If you didn’t watch Exandria Unlimited, EXU: Calamity, EXU: Downfall, and know the plotlines of Campaigns 1 and 2, well... good luck keeping up. Characters, plot threads, and emotional beats were pulled from across all those series without any warning. You might’ve tuned in thinking this was a fresh start—only to find out halfway through that half the cast had secret backstories from other campaigns that suddenly mattered a lot.
The worst part? None of this was signposted. The show didn’t say, “Hey, you should probably watch these other things first.” It just expected viewers to know. So, if you were watching Campaign 3 as your first dive into Critical Role, you probably felt lost. And if you did try to catch up, you were looking at hundreds of hours of content.

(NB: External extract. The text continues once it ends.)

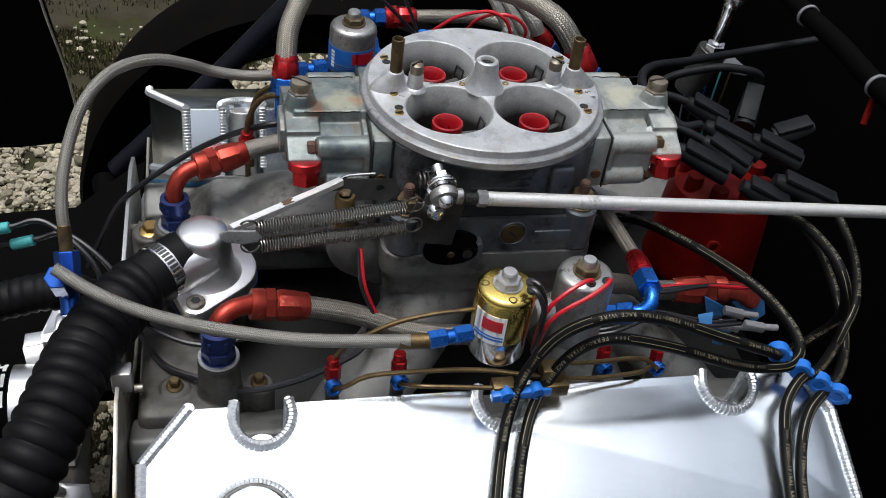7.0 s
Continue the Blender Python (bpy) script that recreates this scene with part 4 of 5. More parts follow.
def decal(parent, m, r, z0, z1, a0, a1, material, name, lift=0.0004, label=""):
    """A printed strip wrapped on a round body."""
    bm = BM()
    n = max(3, int((a1 - a0) / 6))
    for k in range(n):
        A, B = radians(a0 + (a1 - a0) * k / n), radians(a0 + (a1 - a0) * (k + 1) / n)
        q = [bm.verts.new(m @ Vector((rr * math.cos(a), rr * math.sin(a), z))) for rr in (r + lift, r) for a, z in ((A, z0), (B, z0), (B, z1), (A, z1))]
        bm.faces.new(q[:4])
        for i in range(4):
            bm.faces.new([q[i], q[(i + 1) % 4], q[4 + (i + 1) % 4], q[4 + i]])
    bmesh.ops.remove_doubles(bm, verts=bm.verts, dist=1e-6)
    return part(name, bm, material, parent, label)


d = decal(gold, mg, 0.0207, 0.024, 0.049, 195, 262, M_white, "label", label="white label with red and blue print")
decal(gold, mg, 0.0207, 0.036, 0.0455, 215, 256, M_wire_red, "print", 0.0007)
decal(gold, mg, 0.0207, 0.0275, 0.029, 197, 260, M_blueplastic, "print", 0.0007)
decal(gold, mg, 0.0207, 0.0305, 0.0315, 197, 260, M_blueplastic, "print", 0.0007)
decal(fars, mf, 0.0206, 0.030, 0.053, 165, 330, M_blueplastic, "label", label="blue label with red and white print")
decal(fars, mf, 0.0206, 0.0405, 0.051, 262, 322, M_wire_red, "print", 0.0007)
for k in range(4):
    decal(fars, mf, 0.0206, 0.0315 + k * 0.0022, 0.0319 + k * 0.0022, 215, 325, M_cast, "print", 0.0007)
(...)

The lore should enhance the story, not bury it. If your campaign hinges on knowing obscure details from three spin-offs and a one-shot from two years ago, that’s not depth—that’s confusion. It’s the same mistake the Marvel Cinematic Universe made when you suddenly needed to watch six Disney+ shows to understand a two-hour movie. And just like in the MCU, your players will start checking out if they feel like they’ve been left behind.
Solving the Homework Problem
First things first: the focus of your campaign should always be the campaign you're actually playing. Period. Not the prequel. Not the side story. Not the deep lore from five years ago. The one on the table right now.
If you do want to pull in events from older campaigns or bits of ancient history, great—just make sure you introduce that information within the current story. Don’t force your players (or your viewers) to go digging through past campaigns, old notes, or a YouTube archive just to figure out what’s going on.
And remember: not everyone at the table is a lore goblin. Some folks are here to swing swords and flirt with NPCs. So, keep the worldbuilding relevant. If the lore doesn’t serve the current campaign, cut it—or rework it until it does. Let the game be accessible, even to the person who missed session zero and still calls the Big Bad “that one wizard guy.”